Die Ukraine hat durch Kriegsschäden beinahe ein Zehntel ihres wirtschaftlichen Potenzial eingebüßt. Das neue IWF-Programm mag zwar vorerst den Zusammenbruch verhindern, doch es ist nicht geeignet das Wirtschaftswachstum nachhaltig anzukurbeln, sofern keine friedliche Lösung für die Ostukraine gefunden wird. Russland ist mit anderen, aber nicht kleineren Herausforderungen konfrontiert: Der Preissturz bei Erdöl und der durch die Sanktionen unterbrochene Zugang zu den internationalen Märkten haben seine Abhängigkeit von Öl und Gas sowie externen Kapitalzuflüssen deutlich gemacht. Die daraus resultierende Finanzierungslücke hat die Behörden gezwungen, eine deutliche Abwertung des Rubel hinzunehmen, obwohl das Land ein Viertel seiner Fremdwährungsreserven verloren hat. Beide Länder werden dieses Jahr in Rezession sein, die wirtschaftliche Lage der Ukraine könnte sich 2016 bessern.

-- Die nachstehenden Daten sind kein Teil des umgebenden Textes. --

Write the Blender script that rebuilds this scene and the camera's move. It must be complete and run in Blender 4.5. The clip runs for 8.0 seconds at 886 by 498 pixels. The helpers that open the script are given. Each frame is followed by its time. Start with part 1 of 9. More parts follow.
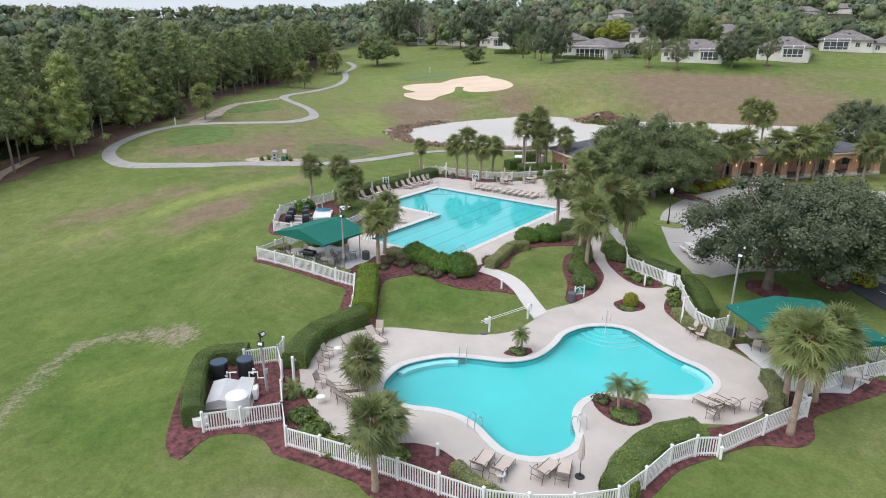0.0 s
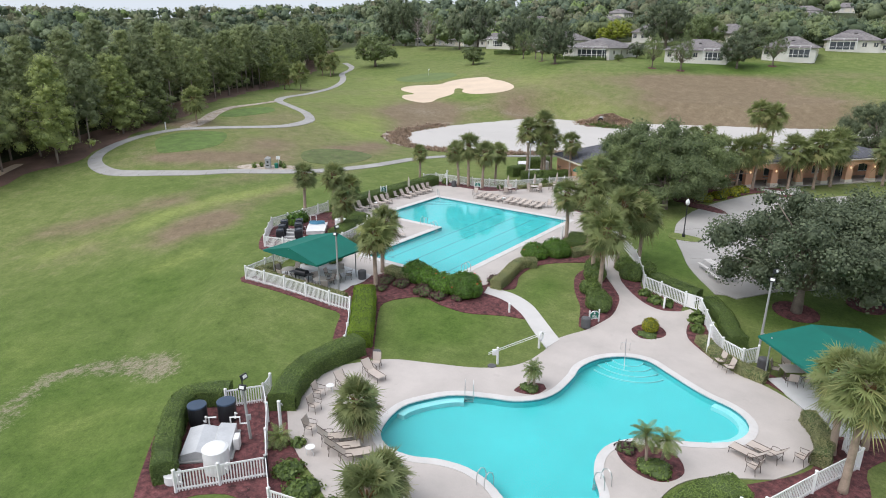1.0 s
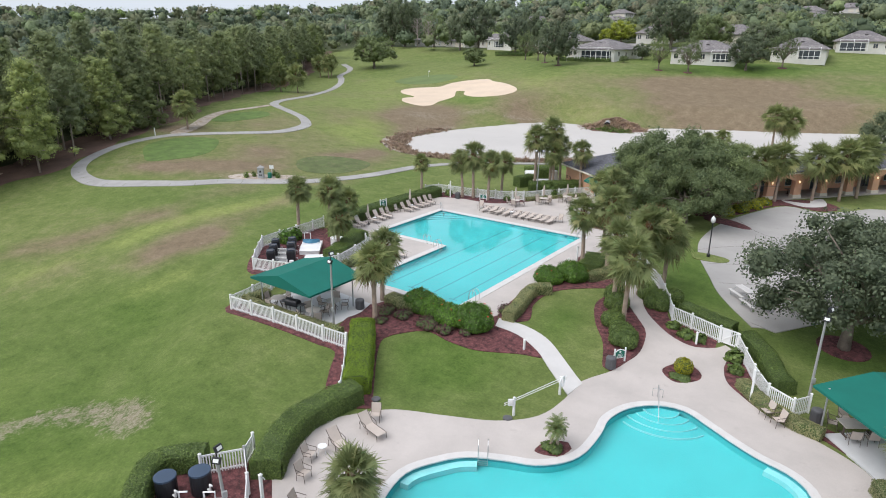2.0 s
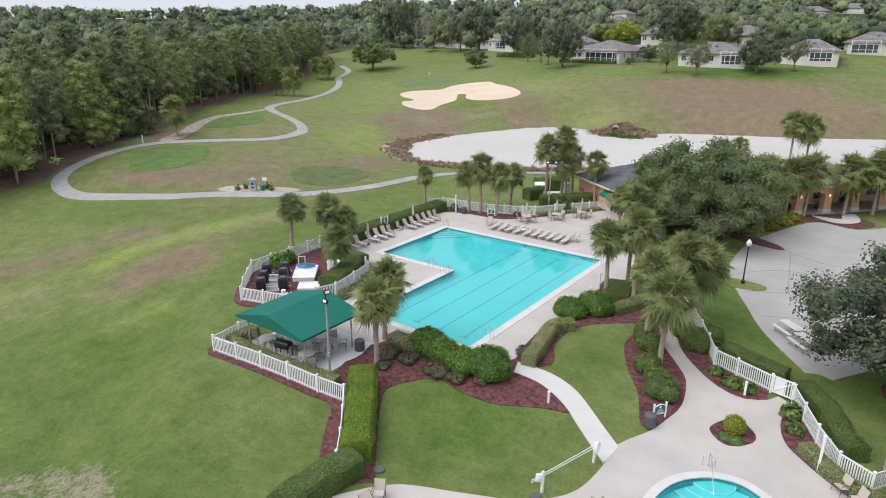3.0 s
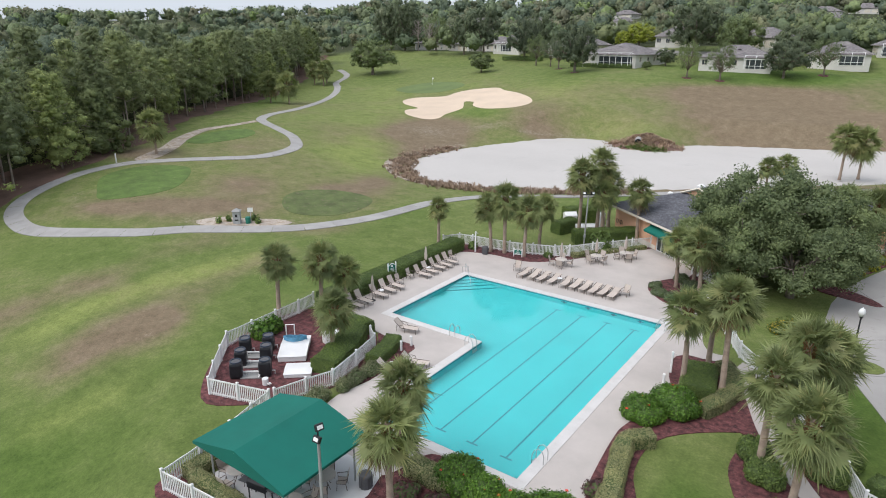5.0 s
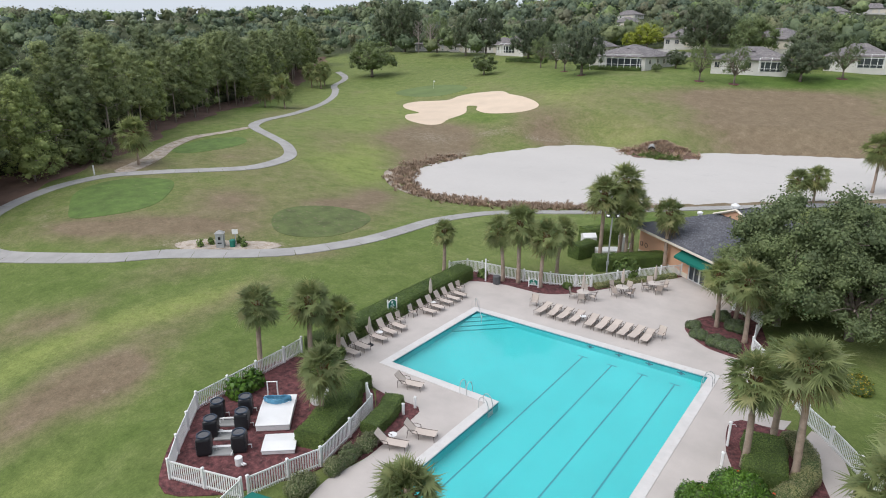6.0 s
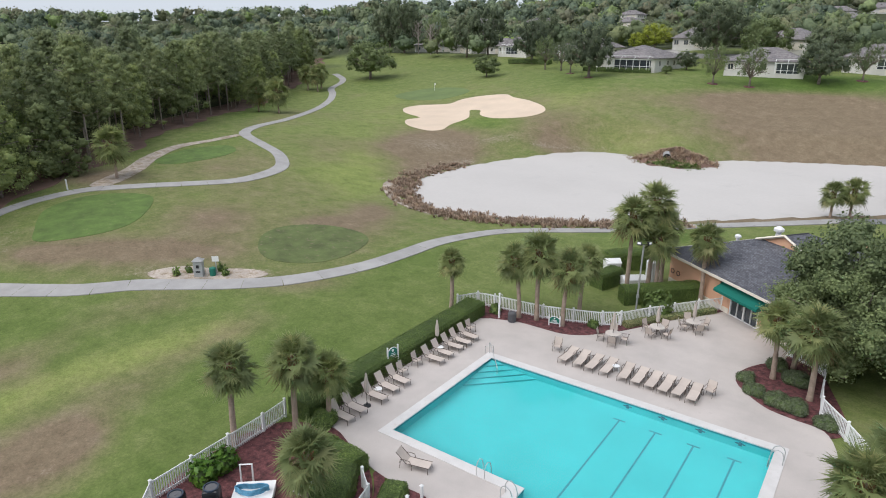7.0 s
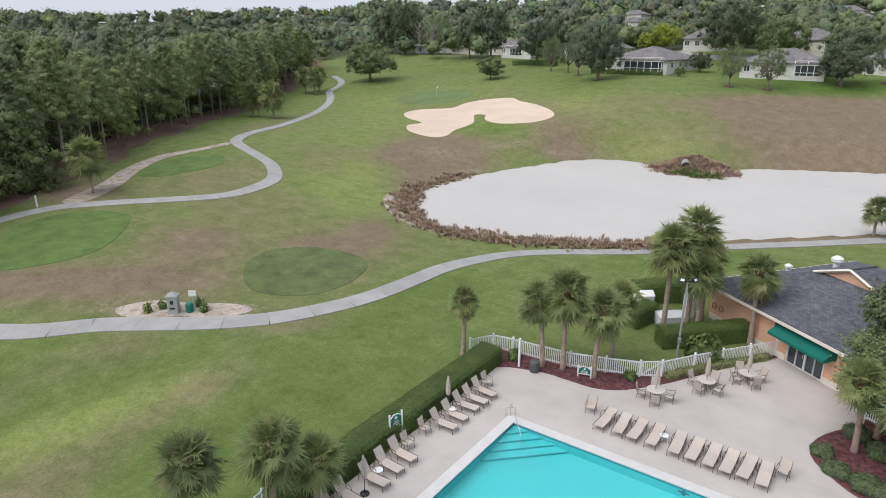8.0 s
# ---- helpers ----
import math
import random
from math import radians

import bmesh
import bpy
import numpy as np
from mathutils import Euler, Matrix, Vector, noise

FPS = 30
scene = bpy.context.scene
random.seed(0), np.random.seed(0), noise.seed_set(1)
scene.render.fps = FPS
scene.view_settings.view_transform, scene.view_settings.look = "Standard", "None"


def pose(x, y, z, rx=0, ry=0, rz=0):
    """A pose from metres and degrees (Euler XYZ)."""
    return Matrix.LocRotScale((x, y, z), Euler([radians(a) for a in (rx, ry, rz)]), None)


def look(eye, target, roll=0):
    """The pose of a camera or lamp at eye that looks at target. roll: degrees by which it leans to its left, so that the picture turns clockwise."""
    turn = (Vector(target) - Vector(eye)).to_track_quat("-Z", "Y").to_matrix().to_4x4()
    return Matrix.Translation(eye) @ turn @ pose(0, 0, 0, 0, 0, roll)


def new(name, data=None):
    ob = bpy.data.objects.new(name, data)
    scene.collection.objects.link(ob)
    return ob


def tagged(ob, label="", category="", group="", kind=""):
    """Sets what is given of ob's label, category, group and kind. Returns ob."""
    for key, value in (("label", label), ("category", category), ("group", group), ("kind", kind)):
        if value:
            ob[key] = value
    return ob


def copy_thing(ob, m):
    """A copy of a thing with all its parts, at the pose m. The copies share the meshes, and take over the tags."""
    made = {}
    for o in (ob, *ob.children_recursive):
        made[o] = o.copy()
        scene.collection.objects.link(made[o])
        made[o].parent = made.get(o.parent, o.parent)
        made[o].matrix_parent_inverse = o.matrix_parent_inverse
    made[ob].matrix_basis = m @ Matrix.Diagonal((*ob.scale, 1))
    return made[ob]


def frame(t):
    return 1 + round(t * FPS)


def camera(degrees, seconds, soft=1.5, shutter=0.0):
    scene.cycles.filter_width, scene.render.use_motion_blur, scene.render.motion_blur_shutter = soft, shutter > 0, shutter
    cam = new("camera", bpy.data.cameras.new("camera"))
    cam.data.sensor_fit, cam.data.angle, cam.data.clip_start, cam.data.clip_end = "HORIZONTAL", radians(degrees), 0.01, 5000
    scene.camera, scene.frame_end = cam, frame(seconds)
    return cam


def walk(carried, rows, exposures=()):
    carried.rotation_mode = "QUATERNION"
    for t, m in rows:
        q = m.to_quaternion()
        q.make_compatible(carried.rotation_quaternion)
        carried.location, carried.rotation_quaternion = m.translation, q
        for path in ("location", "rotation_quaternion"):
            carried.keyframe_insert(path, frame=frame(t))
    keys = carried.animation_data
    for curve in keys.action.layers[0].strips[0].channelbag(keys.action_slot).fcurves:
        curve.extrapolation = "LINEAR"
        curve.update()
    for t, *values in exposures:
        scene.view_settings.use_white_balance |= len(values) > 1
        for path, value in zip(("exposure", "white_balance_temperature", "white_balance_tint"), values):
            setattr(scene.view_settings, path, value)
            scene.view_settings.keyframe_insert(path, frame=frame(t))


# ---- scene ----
cam = camera(69.7, 8.0, soft=1.0)
PATH = [
    (0, (0.984, -12.974, 19.363), (-0.141, -11.444, 18.735), 0.5),
    (0.5, (-0.339, -11.428, 19.441), (-1.462, -9.897, 18.813), 0.5),
    (1, (-1.898, -9.595, 19.582), (-3.019, -8.063, 18.954), 0.4),
    (1.5, (-3.661, -7.6, 19.739), (-4.781, -6.067, 19.111), 0.4),
    (3, (-9.905, -1.033, 20.285), (-11.02, 0.505, 19.657), 0.4),
    (3.5, (-12.103, 1.147, 20.493), (-13.216, 2.686, 19.866), 0.4),
    (4, (-14.405, 3.398, 20.702), (-15.518, 4.937, 20.076), 0.3),
    (4.5, (-16.682, 5.678, 20.886), (-17.794, 7.218, 20.259), 0.3),
    (6, (-24.013, 14.075, 21.367), (-25.124, 15.616, 20.741), 0.3),
    (6.5, (-26.504, 16.994, 21.478), (-27.614, 18.536, 20.852), 0.3),
    (7, (-29.104, 19.982, 21.56), (-30.213, 21.524, 20.935), 0.2),
    (7.5, (-31.596, 22.797, 21.629), (-32.705, 24.339, 21.004), 0.2),
    (8, (-34.212, 25.834, 21.749), (-35.322, 27.376, 21.125), 0.1),
]
walk(cam, [(t, look(eye, target, roll)) for t, eye, target, roll in PATH], [(0, 0.9), (4, 0.85), (6, 0.77), (8, 0.75)])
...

Zinserhöhungen der Fed und verschärfte Kämpfe in der Ukraine als Risiken
Ungeachtet des generell positiven Umfeldes bleiben deutliche Risken bestehen: So könnten sich die für später im Jahresverlauf erwarteten Zinserhöhungen der US-Notenbank ungünstig auf den globalen Risikoappetit auswirken und zu einem Stillstand bzw. Umkehr der Kapitalzuflüsse nach Zentral- und Osteuropa führen. Das hätte vor allem auf Länder wie die Türkei, Kroatien und Serbien, in denen es große volkswirtschaftliche Ungleichgewichte gibt und die stark von Auslandskapital abhängen, negative Auswirkungen. Ein weiteres Risiko ist die neuerliche Verschärfung der Kämpfe in der Ostukraine. Diese könnten sich insbesondere durch eine Unterbrechung von Energielieferungen und eine weitere Verschärfung der internationalen Sanktionen stärker als bisher auf die Region auswirken.